>> BEGIN SUPPLIED DATA

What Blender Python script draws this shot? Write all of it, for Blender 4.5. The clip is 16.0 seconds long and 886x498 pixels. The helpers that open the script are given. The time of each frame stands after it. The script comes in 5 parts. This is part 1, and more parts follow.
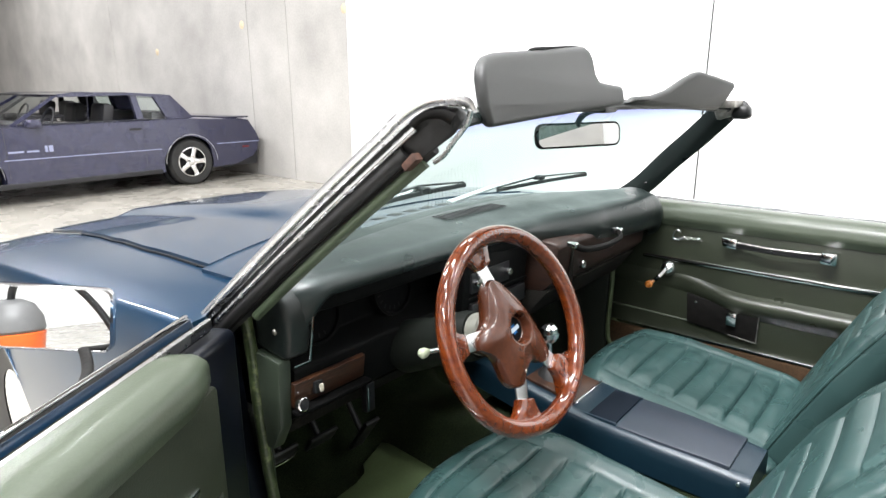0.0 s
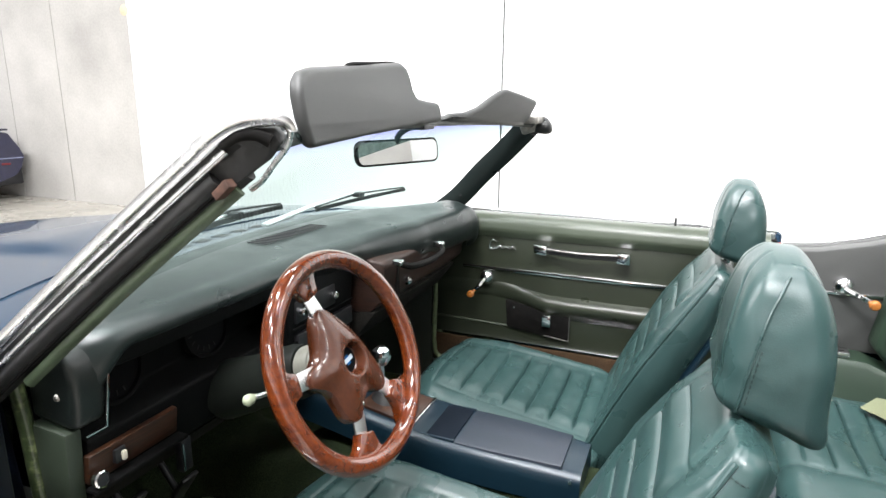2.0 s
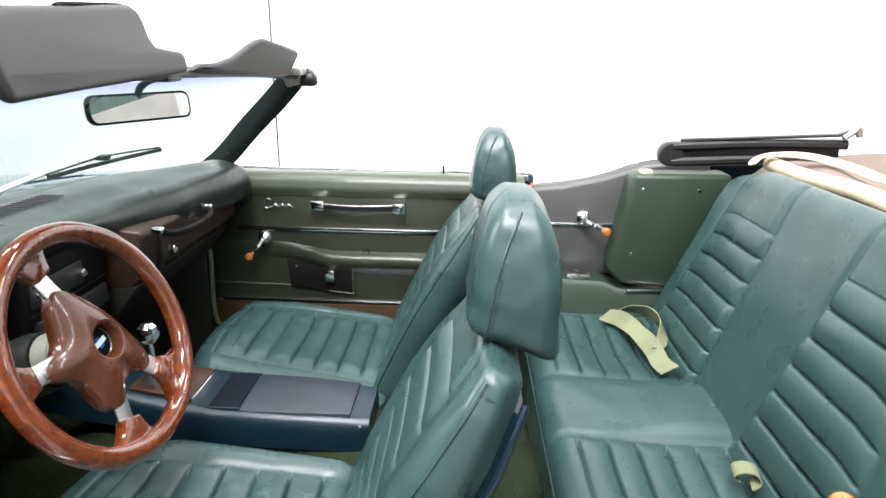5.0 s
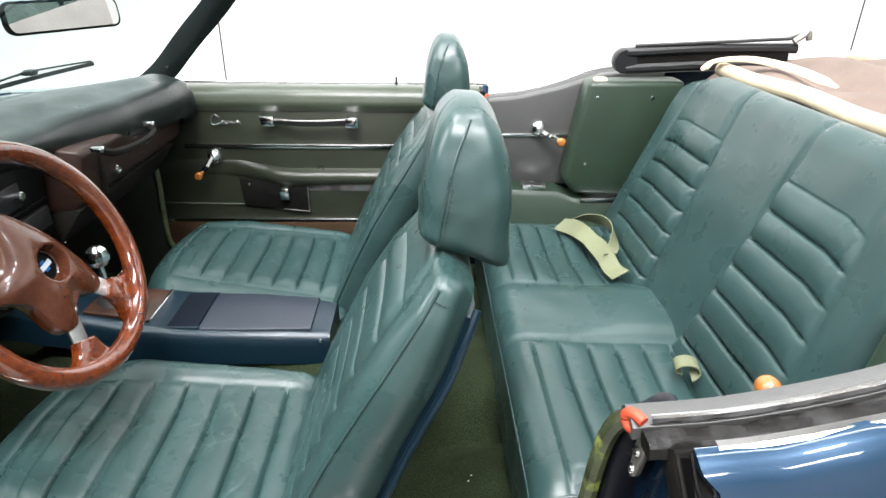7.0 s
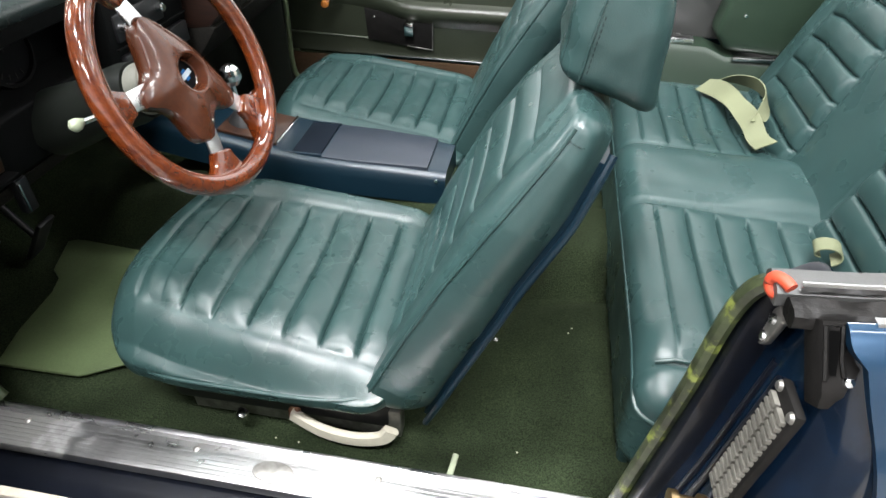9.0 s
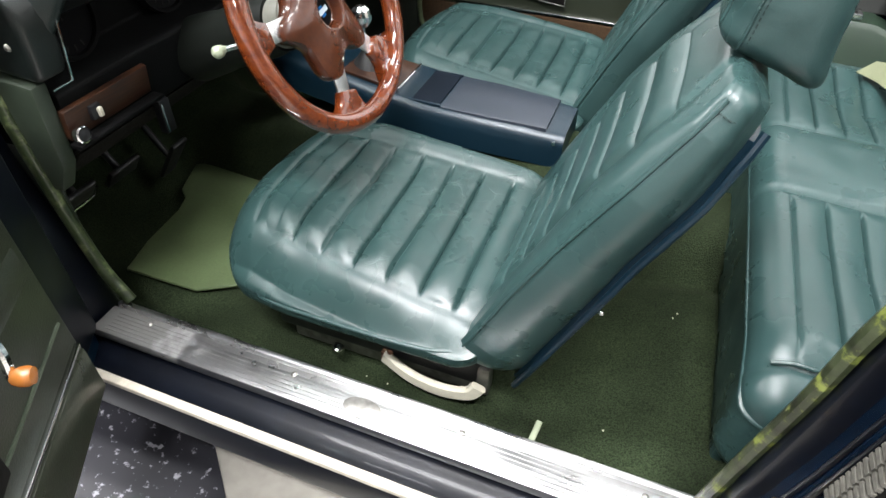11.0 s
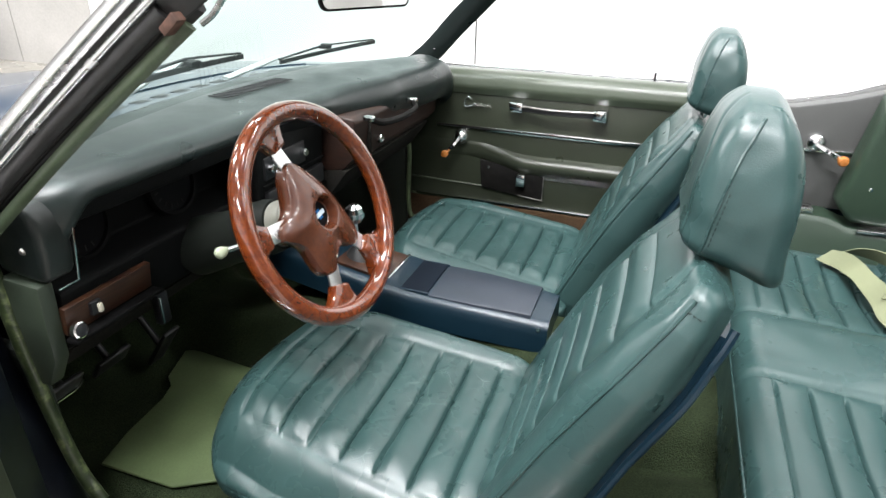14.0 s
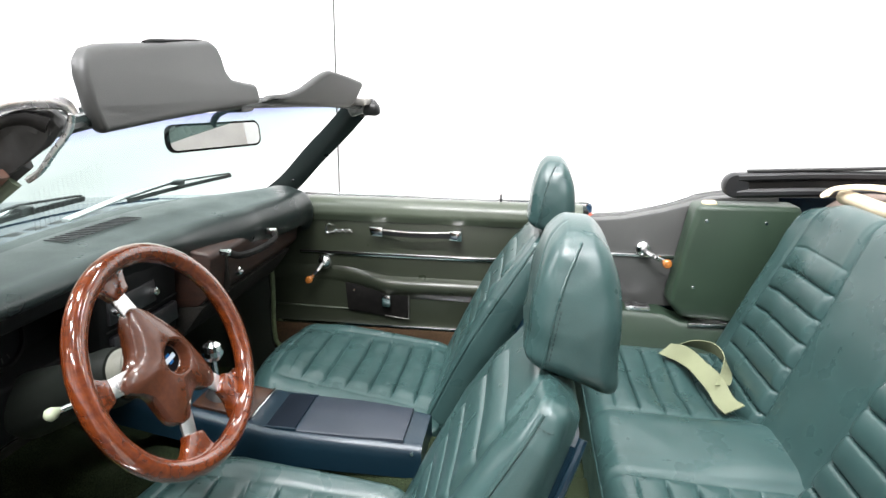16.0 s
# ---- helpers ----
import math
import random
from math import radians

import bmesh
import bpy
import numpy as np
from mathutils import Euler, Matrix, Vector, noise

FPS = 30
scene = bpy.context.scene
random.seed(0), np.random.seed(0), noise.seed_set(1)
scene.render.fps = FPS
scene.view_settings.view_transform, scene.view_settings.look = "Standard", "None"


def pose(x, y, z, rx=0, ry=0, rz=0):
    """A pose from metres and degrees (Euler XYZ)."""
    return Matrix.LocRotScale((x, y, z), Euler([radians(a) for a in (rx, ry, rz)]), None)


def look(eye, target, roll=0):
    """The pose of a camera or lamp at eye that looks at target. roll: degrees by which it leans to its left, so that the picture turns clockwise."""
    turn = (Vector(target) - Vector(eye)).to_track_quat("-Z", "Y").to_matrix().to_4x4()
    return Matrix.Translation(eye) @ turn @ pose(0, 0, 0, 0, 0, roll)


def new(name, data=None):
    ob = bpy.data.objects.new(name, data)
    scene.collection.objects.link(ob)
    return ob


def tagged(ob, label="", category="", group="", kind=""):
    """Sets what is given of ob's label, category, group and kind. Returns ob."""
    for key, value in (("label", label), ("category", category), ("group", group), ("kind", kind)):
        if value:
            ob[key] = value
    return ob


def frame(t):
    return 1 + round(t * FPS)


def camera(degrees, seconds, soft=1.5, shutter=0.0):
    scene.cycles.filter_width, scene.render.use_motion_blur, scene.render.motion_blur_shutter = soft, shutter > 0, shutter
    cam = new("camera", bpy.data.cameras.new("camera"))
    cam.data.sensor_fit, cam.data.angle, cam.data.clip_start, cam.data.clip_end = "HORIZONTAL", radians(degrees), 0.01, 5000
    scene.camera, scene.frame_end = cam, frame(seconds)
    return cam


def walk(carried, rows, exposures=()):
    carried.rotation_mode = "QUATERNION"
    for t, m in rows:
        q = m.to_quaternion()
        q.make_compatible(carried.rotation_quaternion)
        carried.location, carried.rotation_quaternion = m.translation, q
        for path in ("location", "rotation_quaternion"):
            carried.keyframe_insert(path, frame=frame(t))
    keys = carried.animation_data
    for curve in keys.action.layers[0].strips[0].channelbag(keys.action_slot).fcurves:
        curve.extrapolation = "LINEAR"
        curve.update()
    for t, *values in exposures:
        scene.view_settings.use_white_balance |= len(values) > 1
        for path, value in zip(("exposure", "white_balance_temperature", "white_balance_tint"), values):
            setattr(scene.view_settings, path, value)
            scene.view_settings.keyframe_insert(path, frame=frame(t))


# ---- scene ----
cam = camera(72.0, 16.0)
PATH = [
    (0, (1.098, -1.27, 1.272), (-0.141, 0.215, 0.762), -0.2),
    (0.5, (1.076, -1.257, 1.28), (-0.058, 0.324, 0.818), -0.0),
    (1, (1.061, -1.245, 1.281), (0.055, 0.424, 0.834), 0.2),
    (1.5, (1.052, -1.233, 1.279), (0.196, 0.517, 0.825), 0.3),
    (2, (1.044, -1.227, 1.28), (0.315, 0.574, 0.807), 0.5),
    (2.5, (1.048, -1.225, 1.278), (0.424, 0.613, 0.792), 0.5),
    (3, (1.055, -1.224, 1.277), (0.501, 0.633, 0.779), 0.5),
    (3.5, (1.058, -1.221, 1.277), (0.581, 0.653, 0.765), 0.6),
    (4, (1.068, -1.22, 1.275), (0.718, 0.674, 0.737), 0.7),
    (4.5, (1.078, -1.219, 1.274), (0.889, 0.69, 0.707), 0.8),
    (4.7, (1.082, -1.217, 1.276), (0.947, 0.692, 0.695), 0.9),
    (6.8, (1.102, -1.224, 1.274), (1.192, 0.599, 0.457), 0.9),
    (7, (1.101, -1.222, 1.268), (1.164, 0.585, 0.414), 0.8),
    (7.5, (1.094, -1.219, 1.258), (1.058, 0.542, 0.31), 0.7),
    (8, (1.085, -1.216, 1.246), (0.949, 0.486, 0.205), 0.8),
    (8.5, (1.079, -1.216, 1.237), (0.876, 0.417, 0.101), 0.9),
    (9, (1.074, -1.214, 1.226), (0.823, 0.332, -0.018), 1.0),
    (9.2, (1.072, -1.214, 1.221), (0.814, 0.298, -0.063), 1.1),
    (11.3, (1.041, -1.211, 1.212), (0.479, 0.161, -0.131), 0.8),
    (11.5, (1.037, -1.215, 1.213), (0.447, 0.175, -0.098), 1.0),
    (12, (1.034, -1.217, 1.217), (0.387, 0.224, -0.008), 0.8),
    (12.5, (1.034, -1.219, 1.225), (0.358, 0.272, 0.076), 0.9),
    (13, (1.036, -1.221, 1.233), (0.347, 0.329, 0.174), 0.9),
    (13.5, (1.039, -1.221, 1.241), (0.376, 0.399, 0.275), 1.0),
    (14, (1.049, -1.22, 1.25), (0.449, 0.475, 0.374), 1.0),
    (14.5, (1.058, -1.22, 1.258), (0.532, 0.541, 0.469), 0.9),
    (15, (1.066, -1.223, 1.265), (0.623, 0.601, 0.573), 0.8),
    (15.5, (1.074, -1.223, 1.273), (0.725, 0.651, 0.668), 0.8),
    (16, (1.082, -1.225, 1.28), (0.834, 0.69, 0.758), 0.8),
]
walk(cam, [(t, look(eye, target, roll)) for t, eye, target, roll in PATH])


# ---- light ----
world = bpy.data.worlds.new("world")
scene.world = world
world.use_nodes = True
world.node_tree.nodes["Background"].inputs[0].default_value = (0.75, 0.85, 1.0, 1)
world.node_tree.nodes["Background"].inputs[1].default_value = 0.13
scene.view_settings.exposure = 0.0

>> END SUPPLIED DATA

### PROBLEM TO WORK ON
What is the number of lines in this material that hold the string "roll"? Answer with that number only.

### SOLUTION TO THIS TASK
4